* [Exercise aim]: Take the entries below and print only the lines from the one with "for t, m in" through the one with "for path in", exactly as they stand, both ends included.

* [Provided material]:
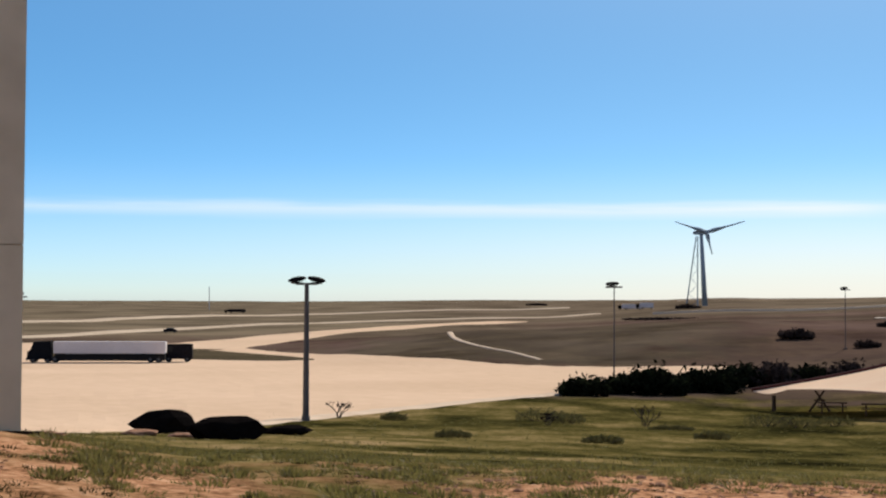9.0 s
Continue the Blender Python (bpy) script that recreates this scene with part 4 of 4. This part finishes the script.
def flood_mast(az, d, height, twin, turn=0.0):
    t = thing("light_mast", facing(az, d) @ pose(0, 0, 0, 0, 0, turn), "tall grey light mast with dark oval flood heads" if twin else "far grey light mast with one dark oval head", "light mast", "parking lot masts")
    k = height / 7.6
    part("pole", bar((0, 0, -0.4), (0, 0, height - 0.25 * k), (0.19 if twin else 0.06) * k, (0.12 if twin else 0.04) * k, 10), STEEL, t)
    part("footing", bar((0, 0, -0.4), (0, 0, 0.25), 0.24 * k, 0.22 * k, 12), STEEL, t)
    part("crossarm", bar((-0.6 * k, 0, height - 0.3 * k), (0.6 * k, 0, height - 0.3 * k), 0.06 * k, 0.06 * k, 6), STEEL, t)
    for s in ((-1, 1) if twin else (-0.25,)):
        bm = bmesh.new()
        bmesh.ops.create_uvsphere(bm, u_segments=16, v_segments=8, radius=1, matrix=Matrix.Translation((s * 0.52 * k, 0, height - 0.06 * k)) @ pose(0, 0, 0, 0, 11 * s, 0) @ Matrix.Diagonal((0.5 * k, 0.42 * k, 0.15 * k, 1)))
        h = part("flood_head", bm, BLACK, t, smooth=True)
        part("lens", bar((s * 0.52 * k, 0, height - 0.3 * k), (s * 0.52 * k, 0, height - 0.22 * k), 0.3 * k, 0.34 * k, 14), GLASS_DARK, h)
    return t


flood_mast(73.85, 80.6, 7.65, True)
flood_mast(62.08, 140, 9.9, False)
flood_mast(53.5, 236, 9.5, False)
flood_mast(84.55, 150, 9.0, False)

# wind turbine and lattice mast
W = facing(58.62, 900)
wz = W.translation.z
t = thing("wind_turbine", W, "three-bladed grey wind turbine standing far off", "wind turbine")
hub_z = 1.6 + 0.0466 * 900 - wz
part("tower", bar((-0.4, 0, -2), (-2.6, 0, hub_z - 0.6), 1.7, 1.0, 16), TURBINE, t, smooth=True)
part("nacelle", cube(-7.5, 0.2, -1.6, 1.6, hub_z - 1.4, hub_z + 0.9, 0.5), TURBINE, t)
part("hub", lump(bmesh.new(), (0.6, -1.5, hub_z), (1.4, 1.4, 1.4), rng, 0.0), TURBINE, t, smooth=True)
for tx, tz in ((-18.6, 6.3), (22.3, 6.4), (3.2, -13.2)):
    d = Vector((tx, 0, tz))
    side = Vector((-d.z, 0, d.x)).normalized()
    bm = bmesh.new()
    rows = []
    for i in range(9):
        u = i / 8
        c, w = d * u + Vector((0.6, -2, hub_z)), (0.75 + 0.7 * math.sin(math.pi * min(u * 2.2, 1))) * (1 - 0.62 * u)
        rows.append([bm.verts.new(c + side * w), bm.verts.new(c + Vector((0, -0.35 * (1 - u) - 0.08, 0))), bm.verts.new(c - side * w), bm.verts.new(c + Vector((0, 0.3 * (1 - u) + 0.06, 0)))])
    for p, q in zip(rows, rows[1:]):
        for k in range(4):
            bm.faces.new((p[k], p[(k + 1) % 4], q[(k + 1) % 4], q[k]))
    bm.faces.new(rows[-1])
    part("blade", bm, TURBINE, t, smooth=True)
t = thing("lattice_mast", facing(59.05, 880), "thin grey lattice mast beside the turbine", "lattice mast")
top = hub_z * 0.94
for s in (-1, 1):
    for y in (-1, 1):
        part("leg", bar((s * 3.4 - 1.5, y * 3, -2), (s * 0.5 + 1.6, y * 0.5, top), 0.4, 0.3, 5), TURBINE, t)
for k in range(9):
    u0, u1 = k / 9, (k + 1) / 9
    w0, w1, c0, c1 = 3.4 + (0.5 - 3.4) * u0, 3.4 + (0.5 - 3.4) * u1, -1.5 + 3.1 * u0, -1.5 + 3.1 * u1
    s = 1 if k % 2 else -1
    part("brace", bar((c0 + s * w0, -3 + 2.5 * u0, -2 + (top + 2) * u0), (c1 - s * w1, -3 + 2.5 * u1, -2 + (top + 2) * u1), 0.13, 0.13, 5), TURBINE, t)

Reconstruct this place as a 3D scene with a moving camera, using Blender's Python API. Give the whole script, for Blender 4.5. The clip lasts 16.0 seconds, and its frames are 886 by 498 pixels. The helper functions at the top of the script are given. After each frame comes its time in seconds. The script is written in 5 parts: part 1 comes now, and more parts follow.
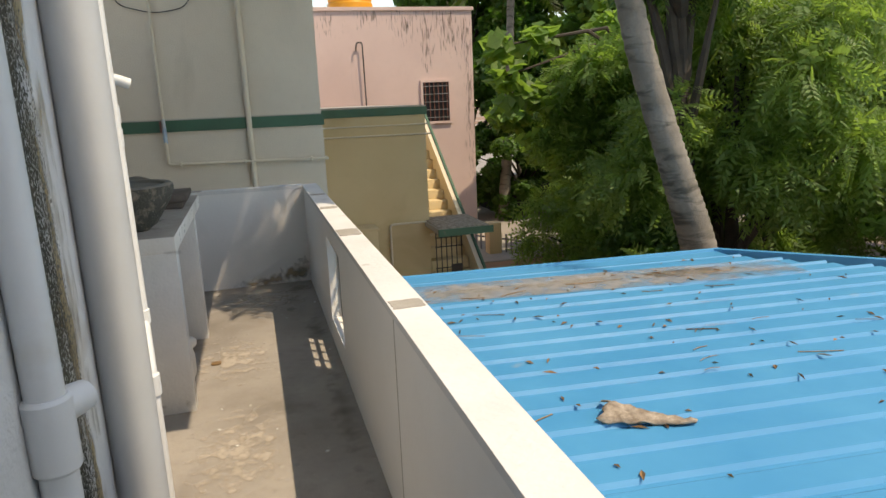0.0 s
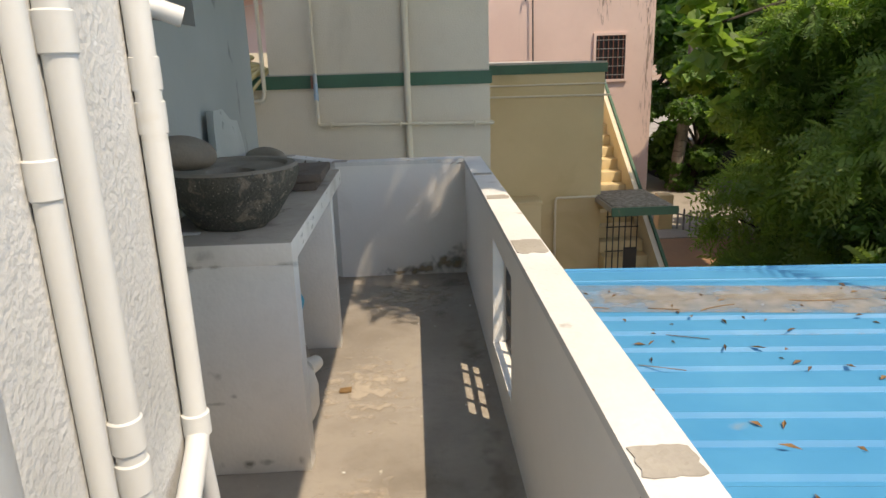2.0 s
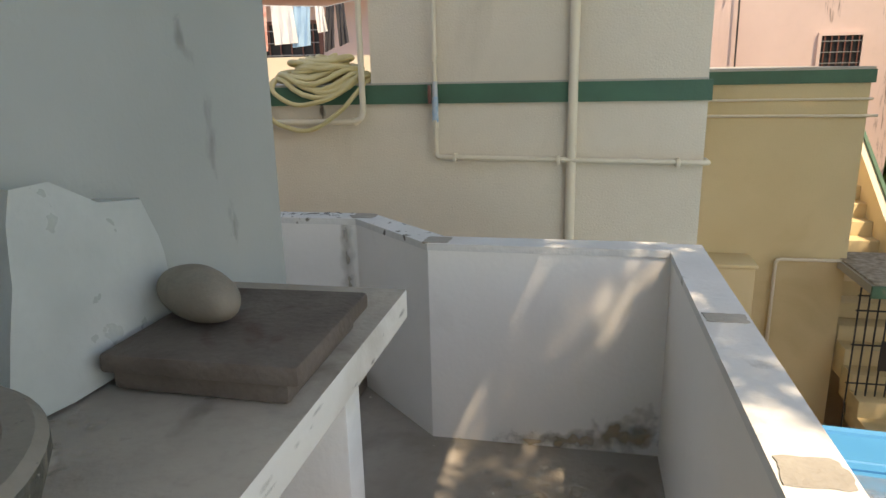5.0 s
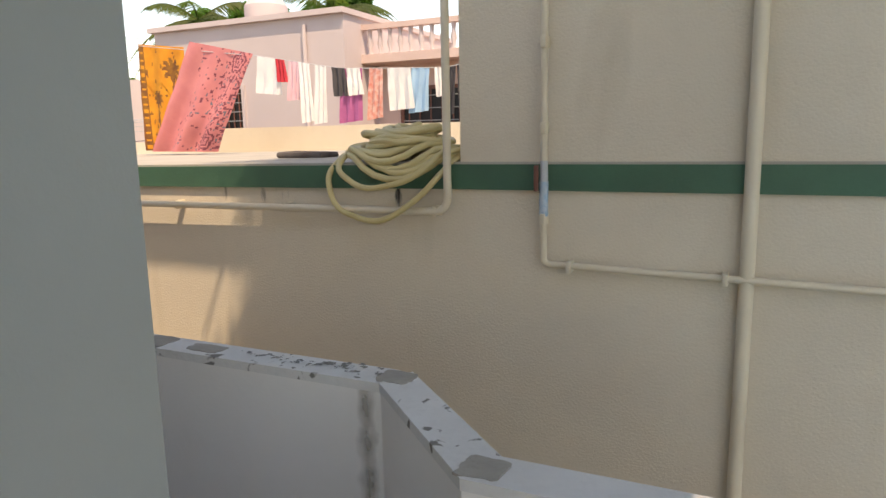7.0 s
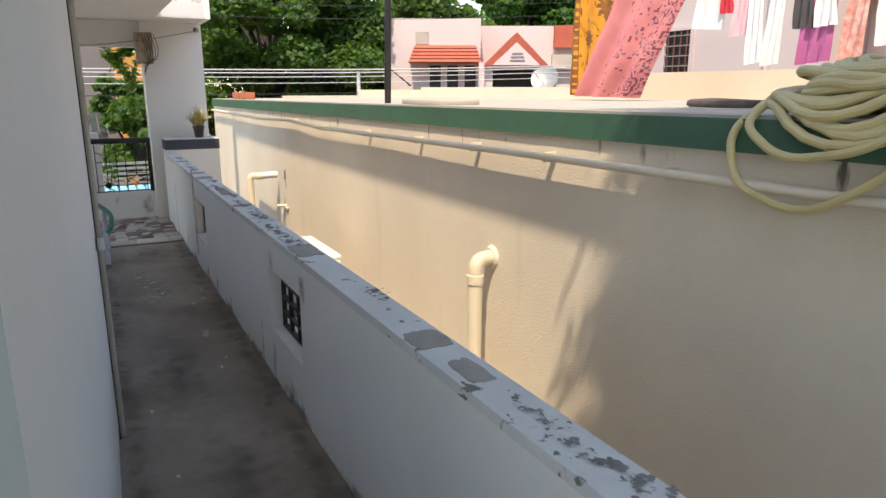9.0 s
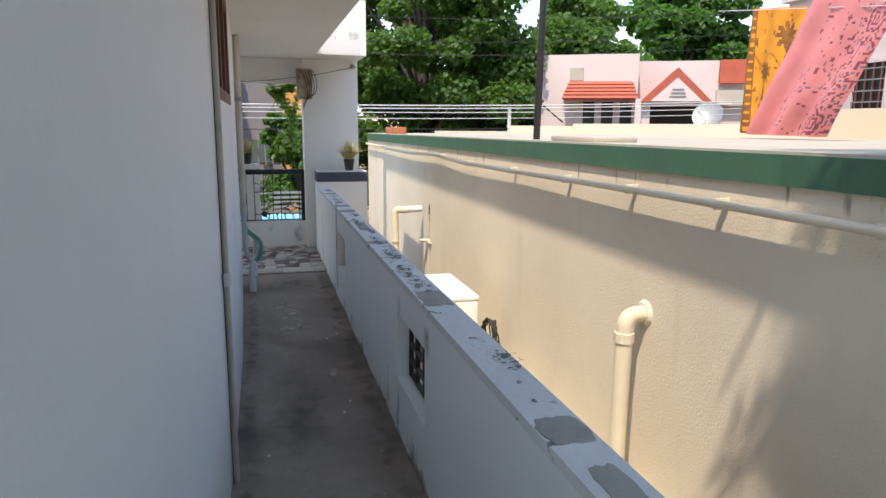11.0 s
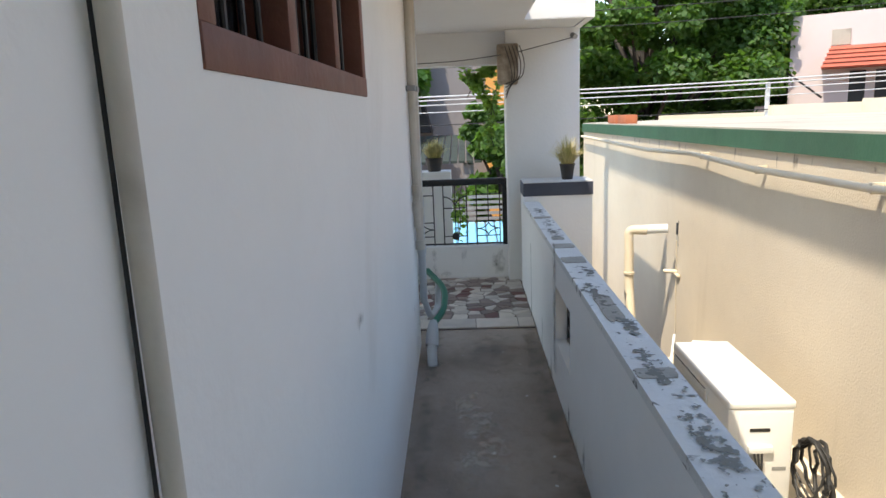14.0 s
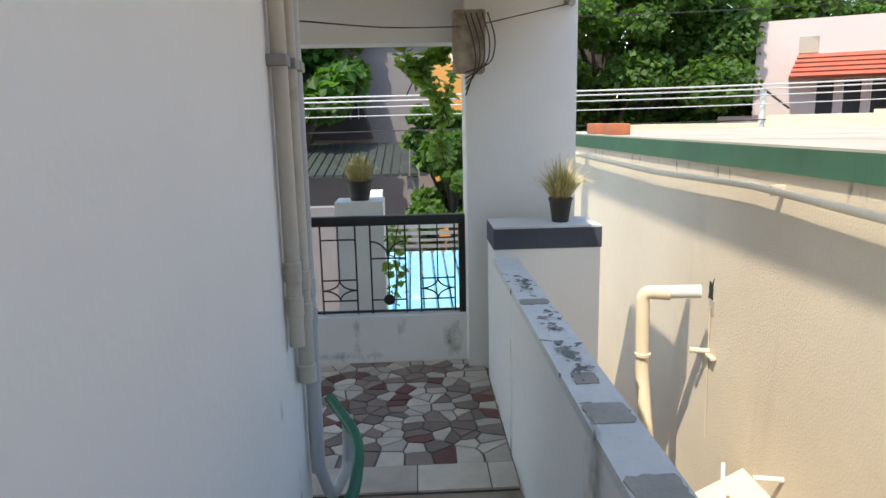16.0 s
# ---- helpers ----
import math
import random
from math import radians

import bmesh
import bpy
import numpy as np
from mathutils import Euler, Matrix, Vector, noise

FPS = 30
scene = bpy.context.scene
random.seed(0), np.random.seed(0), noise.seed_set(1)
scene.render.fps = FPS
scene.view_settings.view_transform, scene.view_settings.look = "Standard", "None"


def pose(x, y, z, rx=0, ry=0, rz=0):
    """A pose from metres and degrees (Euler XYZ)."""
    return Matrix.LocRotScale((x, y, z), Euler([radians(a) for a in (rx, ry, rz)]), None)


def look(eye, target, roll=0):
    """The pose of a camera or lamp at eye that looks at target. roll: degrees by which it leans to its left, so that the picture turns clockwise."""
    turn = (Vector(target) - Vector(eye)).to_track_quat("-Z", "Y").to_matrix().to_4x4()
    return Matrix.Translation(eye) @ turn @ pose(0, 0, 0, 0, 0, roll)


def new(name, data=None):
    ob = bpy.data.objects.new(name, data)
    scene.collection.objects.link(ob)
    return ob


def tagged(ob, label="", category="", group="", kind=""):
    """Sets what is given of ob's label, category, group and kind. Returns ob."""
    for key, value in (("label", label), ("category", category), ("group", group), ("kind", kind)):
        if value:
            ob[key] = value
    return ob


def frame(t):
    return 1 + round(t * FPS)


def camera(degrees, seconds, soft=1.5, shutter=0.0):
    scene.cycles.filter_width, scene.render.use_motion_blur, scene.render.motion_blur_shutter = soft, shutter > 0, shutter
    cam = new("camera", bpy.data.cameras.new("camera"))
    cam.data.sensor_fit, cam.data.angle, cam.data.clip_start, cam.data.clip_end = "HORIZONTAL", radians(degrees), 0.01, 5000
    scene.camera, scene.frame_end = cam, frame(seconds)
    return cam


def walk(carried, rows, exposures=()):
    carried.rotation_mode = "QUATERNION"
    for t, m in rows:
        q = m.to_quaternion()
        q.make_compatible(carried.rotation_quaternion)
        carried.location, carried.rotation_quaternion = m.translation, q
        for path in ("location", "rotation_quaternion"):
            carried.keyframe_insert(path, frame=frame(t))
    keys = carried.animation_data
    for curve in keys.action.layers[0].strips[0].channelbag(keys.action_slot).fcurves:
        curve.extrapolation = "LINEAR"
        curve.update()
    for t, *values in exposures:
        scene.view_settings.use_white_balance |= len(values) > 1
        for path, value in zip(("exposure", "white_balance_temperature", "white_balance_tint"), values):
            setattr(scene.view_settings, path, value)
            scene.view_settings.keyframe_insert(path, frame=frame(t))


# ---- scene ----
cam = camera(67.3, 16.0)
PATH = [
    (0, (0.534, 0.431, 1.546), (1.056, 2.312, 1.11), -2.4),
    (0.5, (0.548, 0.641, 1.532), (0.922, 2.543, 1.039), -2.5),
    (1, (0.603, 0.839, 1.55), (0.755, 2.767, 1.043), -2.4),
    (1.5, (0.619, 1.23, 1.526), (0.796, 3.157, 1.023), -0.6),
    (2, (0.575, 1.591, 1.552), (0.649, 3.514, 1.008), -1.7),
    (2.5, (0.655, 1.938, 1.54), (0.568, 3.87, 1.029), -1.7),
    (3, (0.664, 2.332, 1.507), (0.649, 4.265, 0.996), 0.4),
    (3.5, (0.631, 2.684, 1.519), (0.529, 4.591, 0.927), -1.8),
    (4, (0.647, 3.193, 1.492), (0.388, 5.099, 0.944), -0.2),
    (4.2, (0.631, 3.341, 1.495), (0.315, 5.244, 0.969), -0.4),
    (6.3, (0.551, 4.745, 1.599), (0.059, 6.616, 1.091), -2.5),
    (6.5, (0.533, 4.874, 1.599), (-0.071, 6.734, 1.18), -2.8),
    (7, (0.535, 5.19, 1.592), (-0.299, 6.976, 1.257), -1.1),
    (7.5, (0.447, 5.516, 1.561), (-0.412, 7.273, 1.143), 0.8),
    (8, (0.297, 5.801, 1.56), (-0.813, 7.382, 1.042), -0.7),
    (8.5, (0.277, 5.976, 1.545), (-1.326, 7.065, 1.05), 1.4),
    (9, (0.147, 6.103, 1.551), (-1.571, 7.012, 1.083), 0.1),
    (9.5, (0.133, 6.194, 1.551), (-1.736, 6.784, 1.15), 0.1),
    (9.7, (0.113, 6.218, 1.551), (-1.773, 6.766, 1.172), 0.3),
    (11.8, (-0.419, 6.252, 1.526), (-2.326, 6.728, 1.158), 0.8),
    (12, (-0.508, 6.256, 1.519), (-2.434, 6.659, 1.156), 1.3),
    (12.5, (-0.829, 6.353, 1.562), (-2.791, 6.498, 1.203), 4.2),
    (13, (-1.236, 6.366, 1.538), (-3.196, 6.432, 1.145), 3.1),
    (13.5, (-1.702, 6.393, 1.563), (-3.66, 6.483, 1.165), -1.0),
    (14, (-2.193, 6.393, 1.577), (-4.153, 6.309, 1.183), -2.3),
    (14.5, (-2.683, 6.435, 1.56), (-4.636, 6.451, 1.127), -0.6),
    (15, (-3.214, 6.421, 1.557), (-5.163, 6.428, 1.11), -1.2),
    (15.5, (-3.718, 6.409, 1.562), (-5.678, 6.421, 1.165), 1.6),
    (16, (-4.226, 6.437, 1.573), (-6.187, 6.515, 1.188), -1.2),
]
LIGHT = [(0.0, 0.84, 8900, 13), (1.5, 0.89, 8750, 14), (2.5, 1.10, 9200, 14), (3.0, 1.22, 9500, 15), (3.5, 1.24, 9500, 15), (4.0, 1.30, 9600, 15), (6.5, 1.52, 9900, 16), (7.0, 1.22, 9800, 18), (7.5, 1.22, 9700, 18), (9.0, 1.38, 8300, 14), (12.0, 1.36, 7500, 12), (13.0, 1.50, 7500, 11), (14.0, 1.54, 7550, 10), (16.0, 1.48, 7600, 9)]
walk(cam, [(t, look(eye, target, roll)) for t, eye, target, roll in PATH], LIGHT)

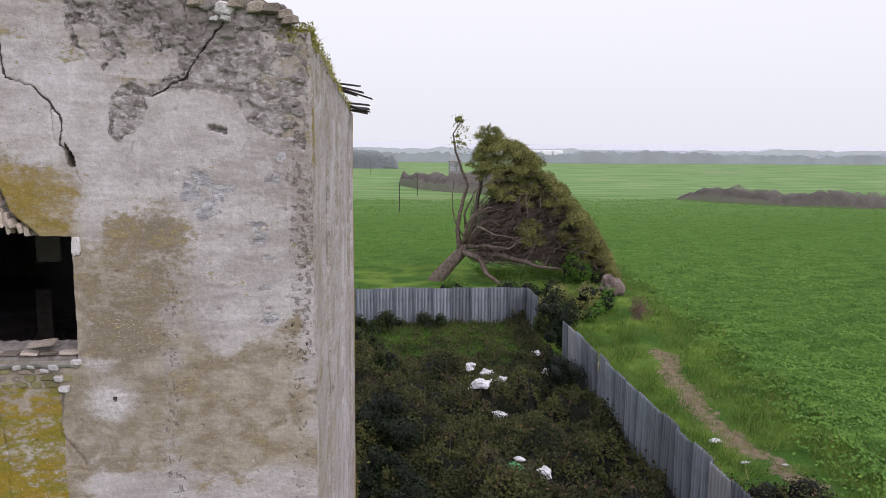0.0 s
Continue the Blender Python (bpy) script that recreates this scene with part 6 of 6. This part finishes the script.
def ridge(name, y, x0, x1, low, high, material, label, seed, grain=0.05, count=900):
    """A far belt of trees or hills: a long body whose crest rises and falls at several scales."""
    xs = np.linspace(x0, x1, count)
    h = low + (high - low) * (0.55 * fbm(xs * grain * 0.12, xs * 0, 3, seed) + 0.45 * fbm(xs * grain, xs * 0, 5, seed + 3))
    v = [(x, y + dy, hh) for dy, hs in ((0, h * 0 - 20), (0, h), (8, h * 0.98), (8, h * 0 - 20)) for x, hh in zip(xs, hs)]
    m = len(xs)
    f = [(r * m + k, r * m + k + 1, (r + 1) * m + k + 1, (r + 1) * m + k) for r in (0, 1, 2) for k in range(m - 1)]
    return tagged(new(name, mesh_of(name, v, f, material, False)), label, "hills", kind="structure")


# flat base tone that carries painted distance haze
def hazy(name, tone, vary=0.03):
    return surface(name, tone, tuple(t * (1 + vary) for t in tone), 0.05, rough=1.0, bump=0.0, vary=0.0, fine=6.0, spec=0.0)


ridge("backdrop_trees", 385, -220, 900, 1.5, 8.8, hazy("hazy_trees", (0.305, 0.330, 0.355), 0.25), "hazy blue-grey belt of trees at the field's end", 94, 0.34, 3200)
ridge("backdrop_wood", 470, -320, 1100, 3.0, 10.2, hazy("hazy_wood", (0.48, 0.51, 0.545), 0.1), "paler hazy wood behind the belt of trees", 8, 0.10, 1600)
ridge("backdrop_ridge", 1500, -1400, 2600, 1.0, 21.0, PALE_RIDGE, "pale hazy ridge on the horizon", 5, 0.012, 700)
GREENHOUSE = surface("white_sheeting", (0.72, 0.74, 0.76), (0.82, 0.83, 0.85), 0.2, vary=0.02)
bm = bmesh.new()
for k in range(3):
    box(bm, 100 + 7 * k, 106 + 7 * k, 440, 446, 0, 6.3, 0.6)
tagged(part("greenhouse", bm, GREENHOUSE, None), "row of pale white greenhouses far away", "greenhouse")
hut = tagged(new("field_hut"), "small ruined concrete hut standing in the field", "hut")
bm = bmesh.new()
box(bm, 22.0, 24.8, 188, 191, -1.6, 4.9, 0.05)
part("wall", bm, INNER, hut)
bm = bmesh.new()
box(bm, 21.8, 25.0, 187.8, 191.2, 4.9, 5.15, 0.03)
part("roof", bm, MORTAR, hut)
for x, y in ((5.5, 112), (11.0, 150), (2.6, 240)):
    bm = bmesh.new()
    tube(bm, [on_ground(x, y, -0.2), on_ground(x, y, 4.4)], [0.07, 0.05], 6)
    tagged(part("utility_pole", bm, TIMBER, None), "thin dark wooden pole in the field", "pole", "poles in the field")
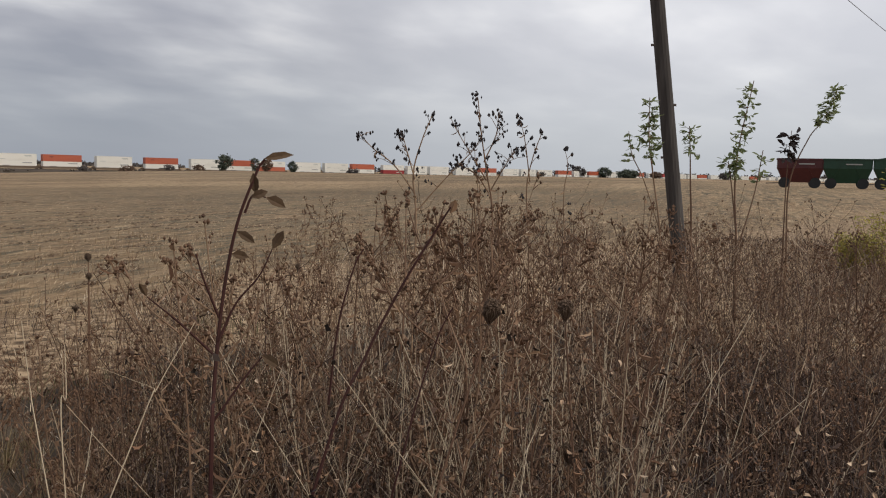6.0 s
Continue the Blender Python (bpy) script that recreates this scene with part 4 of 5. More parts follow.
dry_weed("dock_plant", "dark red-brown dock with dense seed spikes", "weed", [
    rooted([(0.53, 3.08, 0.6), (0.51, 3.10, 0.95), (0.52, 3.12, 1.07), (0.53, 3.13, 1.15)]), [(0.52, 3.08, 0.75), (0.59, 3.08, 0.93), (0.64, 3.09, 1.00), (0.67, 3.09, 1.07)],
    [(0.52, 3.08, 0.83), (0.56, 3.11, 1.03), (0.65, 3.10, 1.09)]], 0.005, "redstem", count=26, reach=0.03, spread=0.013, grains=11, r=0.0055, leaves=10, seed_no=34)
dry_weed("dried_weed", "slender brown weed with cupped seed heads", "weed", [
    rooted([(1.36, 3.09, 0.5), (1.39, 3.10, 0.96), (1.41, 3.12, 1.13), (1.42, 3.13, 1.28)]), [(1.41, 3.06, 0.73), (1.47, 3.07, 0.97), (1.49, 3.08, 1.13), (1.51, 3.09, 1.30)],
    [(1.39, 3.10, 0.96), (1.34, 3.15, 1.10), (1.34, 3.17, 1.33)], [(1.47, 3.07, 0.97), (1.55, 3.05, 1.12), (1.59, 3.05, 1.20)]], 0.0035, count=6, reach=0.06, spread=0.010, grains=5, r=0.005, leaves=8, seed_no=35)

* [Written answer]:
    for t, m in rows:
        q = m.to_quaternion()
        q.make_compatible(carried.rotation_quaternion)
        carried.location, carried.rotation_quaternion = m.translation, q
        for path in ("location", "rotation_quaternion"):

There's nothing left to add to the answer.